» EXERCISE:
Reproduce the records below exactly, leaving out any pictures.

— begin GIVEN RECORDS —

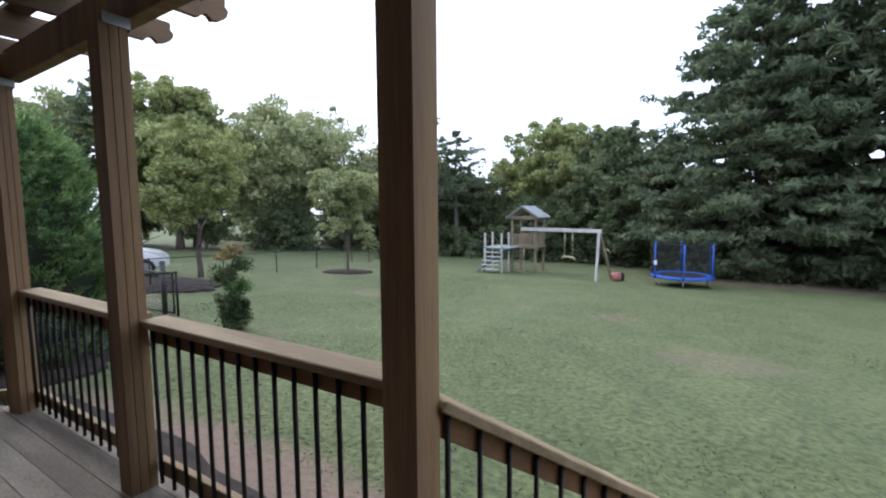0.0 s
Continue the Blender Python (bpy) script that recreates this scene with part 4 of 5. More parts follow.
# ---- plants ----
def diamonds(P, U, V):
    return np.stack([P - U, P - V * 0.6, P + U, P + V * 0.6], 1).reshape(-1, 3)


def unit(v):
    return v / np.maximum(np.linalg.norm(v, axis=1, keepdims=True), 1e-6)


def leaf_quads(g, C, R, per, size, flat=1.0, long=1.0):
    """per leaves round each clump centre C with radius R."""
    c, r = np.repeat(C, per, 0), np.repeat(R, per)[:, None]
    d = unit(g.normal(size=c.shape)) * g.random((len(c), 1)) ** 0.45
    d[:, 2] *= flat
    P = c + d * r
    U = unit(g.normal(size=c.shape))
    V = unit(np.cross(U, g.normal(size=c.shape)))
    s = size * g.uniform(0.6, 1.4, (len(c), 1))
    return diamonds(P, U * s * long, V * s)


def draw_trunk(bm, h, r, g, limbs, spread, start=0.3, lean=0.03):
    pts, rs = [], []
    for k in range(9):
        f = k / 8
        pts.append((g.normal() * lean * h * f * 0.6, g.normal() * lean * h * f * 0.6, -0.3 + (h + 0.3) * f)), rs.append(r * (1.25 if k == 0 else 1) * (1 - 0.85 * f))
    tube(bm, pts, rs, 8)
    for i in range(limbs):
        f = start + (0.92 - start) * i / max(1, limbs - 1)
        k = min(7, int(f * 8))
        base = Vector(pts[k]).lerp(Vector(pts[k + 1]), f * 8 - k)
        a = i * 2.4 + g.uniform(-0.3, 0.3)
        L = spread * (1 - 0.6 * f) * g.uniform(0.7, 1.1)
        mid = base + Vector((math.cos(a) * L * 0.5, math.sin(a) * L * 0.5, L * 0.28))
        tip = base + Vector((math.cos(a) * L, math.sin(a) * L, L * 0.4))
        tube(bm, [base, mid, tip], [r * 0.4 * (1 - 0.6 * f), r * 0.25 * (1 - 0.6 * f), r * 0.08], 5)


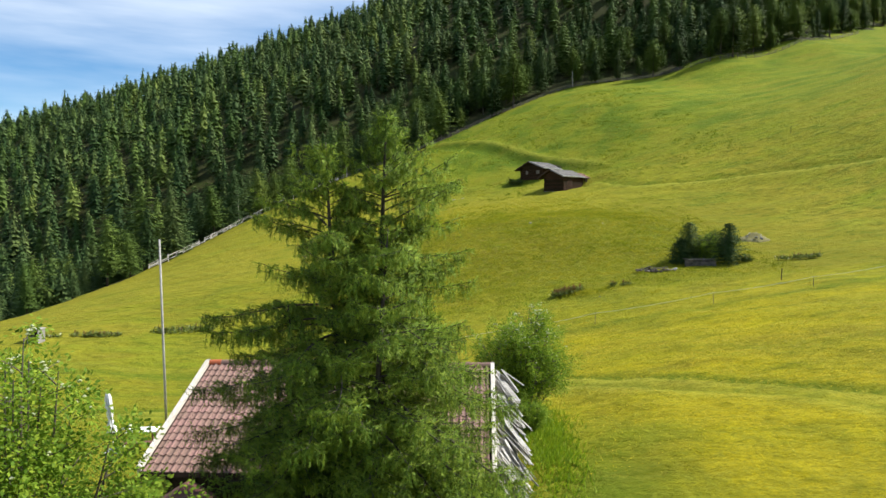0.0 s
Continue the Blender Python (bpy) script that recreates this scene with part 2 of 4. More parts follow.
M_WHITEWOOD = surface("weathered_white_board", (0.58, 0.53, 0.45), (0.68, 0.63, 0.55), (0.40, 0.36, 0.30), 1.5, 12.0, 0.8, 0.4, 40.0, stretch=(1, 0.15, 1))
M_GREYWOOD = surface("silver_grey_wood", (0.30, 0.285, 0.26), (0.46, 0.44, 0.41), (0.15, 0.135, 0.118), 1.2, 16.0, 0.85, 0.6, 50.0, vary="object", amount=0.25)
M_FENCE = surface("fence_wood", (0.40, 0.38, 0.34), (0.56, 0.54, 0.50), (0.22, 0.20, 0.17), 0.8, 12.0, 0.85, 0.5, 40.0, vary="object", amount=0.35)
M_LOG = surface("dark_larch_logs", (0.027, 0.0148, 0.0068), (0.056, 0.03, 0.0125), (0.009, 0.0056, 0.0032), 1.2, 9.0, 0.85, 0.6, 30.0, stretch=(0.3, 0.3, 1.6), vary="object", amount=0.4, spec=0.15)
M_DARKWOOD = surface("dark_plank", (0.04, 0.026, 0.017), (0.065, 0.042, 0.029), (0.02, 0.014, 0.01), 1.5, 12.0, 0.85, 0.5, 40.0, vary="island", amount=0.25)
M_SHINGLE = surface("grey_wood_shingle", (0.105, 0.10, 0.092), (0.165, 0.158, 0.148), (0.045, 0.042, 0.038), 1.4, 9.0, 0.85, 0.8, 40.0, vary="island", amount=0.5)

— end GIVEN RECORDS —

» WRITTEN ANSWER:
0.0 s
Continue the Blender Python (bpy) script that recreates this scene with part 4 of 5. More parts follow.
# ---- plants ----
def diamonds(P, U, V):
    return np.stack([P - U, P - V * 0.6, P + U, P + V * 0.6], 1).reshape(-1, 3)


def unit(v):
    return v / np.maximum(np.linalg.norm(v, axis=1, keepdims=True), 1e-6)


def leaf_quads(g, C, R, per, size, flat=1.0, long=1.0):
    """per leaves round each clump centre C with radius R."""
    c, r = np.repeat(C, per, 0), np.repeat(R, per)[:, None]
    d = unit(g.normal(size=c.shape)) * g.random((len(c), 1)) ** 0.45
    d[:, 2] *= flat
    P = c + d * r
    U = unit(g.normal(size=c.shape))
    V = unit(np.cross(U, g.normal(size=c.shape)))
    s = size * g.uniform(0.6, 1.4, (len(c), 1))
    return diamonds(P, U * s * long, V * s)


def draw_trunk(bm, h, r, g, limbs, spread, start=0.3, lean=0.03):
    pts, rs = [], []
    for k in range(9):
        f = k / 8
        pts.append((g.normal() * lean * h * f * 0.6, g.normal() * lean * h * f * 0.6, -0.3 + (h + 0.3) * f)), rs.append(r * (1.25 if k == 0 else 1) * (1 - 0.85 * f))
    tube(bm, pts, rs, 8)
    for i in range(limbs):
        f = start + (0.92 - start) * i / max(1, limbs - 1)
        k = min(7, int(f * 8))
        base = Vector(pts[k]).lerp(Vector(pts[k + 1]), f * 8 - k)
        a = i * 2.4 + g.uniform(-0.3, 0.3)
        L = spread * (1 - 0.6 * f) * g.uniform(0.7, 1.1)
        mid = base + Vector((math.cos(a) * L * 0.5, math.sin(a) * L * 0.5, L * 0.28))
        tip = base + Vector((math.cos(a) * L, math.sin(a) * L, L * 0.4))
        tube(bm, [base, mid, tip], [r * 0.4 * (1 - 0.6 * f), r * 0.25 * (1 - 0.6 * f), r * 0.08], 5)


0.0 s
Continue the Blender Python (bpy) script that recreates this scene with part 2 of 4. More parts follow.
M_WHITEWOOD = surface("weathered_white_board", (0.58, 0.53, 0.45), (0.68, 0.63, 0.55), (0.40, 0.36, 0.30), 1.5, 12.0, 0.8, 0.4, 40.0, stretch=(1, 0.15, 1))
M_GREYWOOD = surface("silver_grey_wood", (0.30, 0.285, 0.26), (0.46, 0.44, 0.41), (0.15, 0.135, 0.118), 1.2, 16.0, 0.85, 0.6, 50.0, vary="object", amount=0.25)
M_FENCE = surface("fence_wood", (0.40, 0.38, 0.34), (0.56, 0.54, 0.50), (0.22, 0.20, 0.17), 0.8, 12.0, 0.85, 0.5, 40.0, vary="object", amount=0.35)
M_LOG = surface("dark_larch_logs", (0.027, 0.0148, 0.0068), (0.056, 0.03, 0.0125), (0.009, 0.0056, 0.0032), 1.2, 9.0, 0.85, 0.6, 30.0, stretch=(0.3, 0.3, 1.6), vary="object", amount=0.4, spec=0.15)
M_DARKWOOD = surface("dark_plank", (0.04, 0.026, 0.017), (0.065, 0.042, 0.029), (0.02, 0.014, 0.01), 1.5, 12.0, 0.85, 0.5, 40.0, vary="island", amount=0.25)
M_SHINGLE = surface("grey_wood_shingle", (0.105, 0.10, 0.092), (0.165, 0.158, 0.148), (0.045, 0.042, 0.038), 1.4, 9.0, 0.85, 0.8, 40.0, vary="island", amount=0.5)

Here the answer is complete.